= Karan Watson =

American electrical engineer and academic administrator

Karan Lea Watson is an American electrical engineer and academic administrator. She is the former president of ABET, and the former provost and executive vice president at Texas A&M University, where she continues as Regents Professor and senior professor of electrical and computer engineering. Her research has focused on engineering education.

==Education and career==
Watson is a graduate of Wichita Falls High School in Texas. She studied electrical engineering at Texas Tech University, earning a bachelor's degree in 1977, a master's degree in 1981, and a Ph.D. in 1982, also working in industry as an engineer during this time.

She joined the Department of Electrical and Computer Engineering of Texas A&M University in 1983 as an assistant professor. She was promoted to associate professor in 1990, at the same time adding a joint appointment with the Department of Computer Science and Engineering. She became a full professor in 1996, and Regents Professor in 1999.

Her administrative work for the university began in 1991 with a position as assistant dean of graduate studies in engineering. She became associate dean of graduate and undergraduate studies and special programs in 1996, and dean of faculties and associate provost in 2002. While dean of faculties, she also served as interim vice president and associate provost for diversity in 2005–2006, and as vice provost for strategic initiatives in 2008–2009. In 2009 she was named as interim vice president, and from 2010 to 2017 she became provost and executive vice president.

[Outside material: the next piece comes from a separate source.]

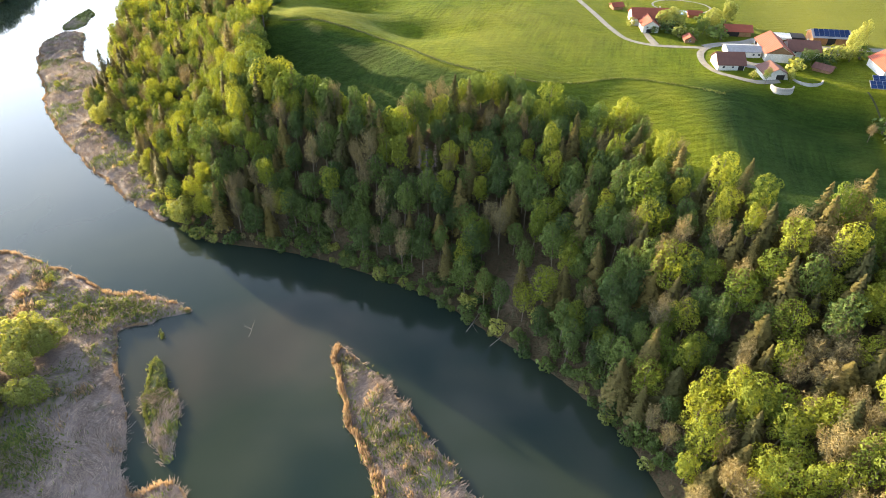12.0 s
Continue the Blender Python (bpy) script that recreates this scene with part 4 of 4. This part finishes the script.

She became president of ABET for the 2012–2013 term.

After already planning to retire from her administrative role, she was removed from office in 2017, over allegations of a conflict of interest involving funding for the Center for Change and Conflict Resolution, run by her wife Nancy Watson. Auditors found no misuse of university resources. Watson stated that recused herself from dealings with her wife's center, and claimed that she was denied due process in the removal.

==Recognition==
Watson became an IEEE Fellow in 1999, "for contributions to engineering education, including outreach to women and minorities and accreditation". She was also named as a Fellow of the American Society for Engineering Education in 2003, and a Fellow of ABET in 2015.

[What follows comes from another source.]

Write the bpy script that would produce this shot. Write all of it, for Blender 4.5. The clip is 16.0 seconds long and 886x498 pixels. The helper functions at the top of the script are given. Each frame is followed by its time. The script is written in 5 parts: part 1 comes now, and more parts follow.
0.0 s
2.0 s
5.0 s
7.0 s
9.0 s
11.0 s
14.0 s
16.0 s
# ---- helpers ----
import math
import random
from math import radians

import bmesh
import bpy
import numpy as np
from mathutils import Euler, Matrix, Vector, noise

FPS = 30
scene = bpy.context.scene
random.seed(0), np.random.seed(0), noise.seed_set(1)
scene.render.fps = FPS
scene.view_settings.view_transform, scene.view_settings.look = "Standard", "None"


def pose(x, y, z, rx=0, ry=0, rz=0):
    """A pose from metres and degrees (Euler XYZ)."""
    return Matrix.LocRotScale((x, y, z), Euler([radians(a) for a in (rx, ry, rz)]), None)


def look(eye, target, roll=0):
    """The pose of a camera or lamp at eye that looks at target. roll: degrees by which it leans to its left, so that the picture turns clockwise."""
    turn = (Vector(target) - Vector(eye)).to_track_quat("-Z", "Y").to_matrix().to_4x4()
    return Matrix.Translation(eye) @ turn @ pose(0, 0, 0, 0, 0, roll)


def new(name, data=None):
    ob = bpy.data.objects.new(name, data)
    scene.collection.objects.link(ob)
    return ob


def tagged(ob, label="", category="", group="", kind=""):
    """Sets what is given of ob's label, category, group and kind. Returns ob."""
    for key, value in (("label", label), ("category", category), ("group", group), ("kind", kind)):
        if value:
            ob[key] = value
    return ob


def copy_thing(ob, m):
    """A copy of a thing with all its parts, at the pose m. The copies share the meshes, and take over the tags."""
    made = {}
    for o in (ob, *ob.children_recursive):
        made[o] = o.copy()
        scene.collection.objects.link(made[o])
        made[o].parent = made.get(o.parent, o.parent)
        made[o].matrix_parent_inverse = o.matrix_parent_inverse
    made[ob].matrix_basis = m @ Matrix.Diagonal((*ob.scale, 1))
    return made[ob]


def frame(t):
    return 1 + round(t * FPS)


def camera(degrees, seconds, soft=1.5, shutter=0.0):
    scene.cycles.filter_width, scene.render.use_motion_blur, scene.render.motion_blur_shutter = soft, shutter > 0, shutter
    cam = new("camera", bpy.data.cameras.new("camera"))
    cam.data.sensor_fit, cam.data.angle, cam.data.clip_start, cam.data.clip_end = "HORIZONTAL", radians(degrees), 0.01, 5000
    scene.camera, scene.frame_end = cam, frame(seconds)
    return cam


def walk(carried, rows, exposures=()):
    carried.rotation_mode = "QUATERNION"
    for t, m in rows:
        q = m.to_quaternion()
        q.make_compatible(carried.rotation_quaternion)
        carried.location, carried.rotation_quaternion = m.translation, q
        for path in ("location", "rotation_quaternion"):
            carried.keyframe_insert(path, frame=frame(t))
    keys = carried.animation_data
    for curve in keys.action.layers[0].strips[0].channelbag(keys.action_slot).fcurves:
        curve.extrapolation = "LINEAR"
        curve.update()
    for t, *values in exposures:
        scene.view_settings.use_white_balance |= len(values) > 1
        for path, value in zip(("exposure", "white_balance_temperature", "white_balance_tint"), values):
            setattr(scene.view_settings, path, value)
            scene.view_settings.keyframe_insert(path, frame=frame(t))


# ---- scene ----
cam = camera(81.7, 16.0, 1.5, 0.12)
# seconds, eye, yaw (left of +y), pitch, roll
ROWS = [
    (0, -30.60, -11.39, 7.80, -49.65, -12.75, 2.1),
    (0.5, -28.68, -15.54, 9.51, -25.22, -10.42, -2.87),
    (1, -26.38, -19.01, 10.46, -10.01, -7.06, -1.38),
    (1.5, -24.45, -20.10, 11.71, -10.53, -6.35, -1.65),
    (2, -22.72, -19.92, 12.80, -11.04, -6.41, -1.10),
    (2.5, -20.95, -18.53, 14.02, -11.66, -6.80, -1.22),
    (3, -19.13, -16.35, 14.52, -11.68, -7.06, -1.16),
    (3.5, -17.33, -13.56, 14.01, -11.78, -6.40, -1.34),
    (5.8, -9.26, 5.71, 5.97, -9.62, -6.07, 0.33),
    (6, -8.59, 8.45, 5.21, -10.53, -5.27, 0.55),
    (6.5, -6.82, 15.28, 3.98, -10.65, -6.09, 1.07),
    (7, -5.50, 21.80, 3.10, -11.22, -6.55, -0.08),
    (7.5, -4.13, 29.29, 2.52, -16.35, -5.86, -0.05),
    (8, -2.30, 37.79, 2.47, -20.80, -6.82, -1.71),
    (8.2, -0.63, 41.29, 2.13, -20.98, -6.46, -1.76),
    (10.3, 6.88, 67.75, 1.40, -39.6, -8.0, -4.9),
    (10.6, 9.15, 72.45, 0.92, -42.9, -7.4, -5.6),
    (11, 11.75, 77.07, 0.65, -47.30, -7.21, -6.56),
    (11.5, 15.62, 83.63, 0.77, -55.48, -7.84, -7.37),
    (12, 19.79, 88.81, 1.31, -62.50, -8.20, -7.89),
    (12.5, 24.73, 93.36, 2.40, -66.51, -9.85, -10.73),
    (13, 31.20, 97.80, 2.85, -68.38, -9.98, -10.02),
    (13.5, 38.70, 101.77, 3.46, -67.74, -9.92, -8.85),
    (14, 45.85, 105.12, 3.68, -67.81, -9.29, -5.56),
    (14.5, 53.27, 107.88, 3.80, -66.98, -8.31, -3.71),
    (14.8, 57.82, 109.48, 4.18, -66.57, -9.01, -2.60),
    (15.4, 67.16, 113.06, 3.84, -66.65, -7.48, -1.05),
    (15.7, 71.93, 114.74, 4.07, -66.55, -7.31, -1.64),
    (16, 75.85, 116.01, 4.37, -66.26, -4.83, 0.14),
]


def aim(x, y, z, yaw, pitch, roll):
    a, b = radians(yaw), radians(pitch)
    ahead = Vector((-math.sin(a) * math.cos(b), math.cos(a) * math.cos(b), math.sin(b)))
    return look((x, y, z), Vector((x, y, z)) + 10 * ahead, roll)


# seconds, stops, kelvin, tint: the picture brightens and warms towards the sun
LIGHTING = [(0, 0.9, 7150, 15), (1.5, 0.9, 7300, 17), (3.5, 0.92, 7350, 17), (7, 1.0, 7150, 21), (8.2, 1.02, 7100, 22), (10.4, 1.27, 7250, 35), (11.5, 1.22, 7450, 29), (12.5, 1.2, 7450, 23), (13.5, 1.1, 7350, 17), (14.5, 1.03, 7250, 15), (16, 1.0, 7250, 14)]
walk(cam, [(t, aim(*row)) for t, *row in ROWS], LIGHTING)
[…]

She is a recipient of the Harriett B. Rigas Award of the IEEE Education Society and of the IEEE Undergraduate Teaching Award in 1996, of the American Society of Engineering Educators Minorities in Engineering Award and of the US President's Award for Excellence in Science and Technology Mentoring in 1997, and of the American Association for the Advancement of Science Mentoring Award and of the Women in Engineering Programs & Advocates Network's Founders Award in 1999. Texas Tech University named her as a distinguished engineer in 2012. In 2021 the American Society for Engineering Education gave her their Lifetime Achievement Award in Engineering Education.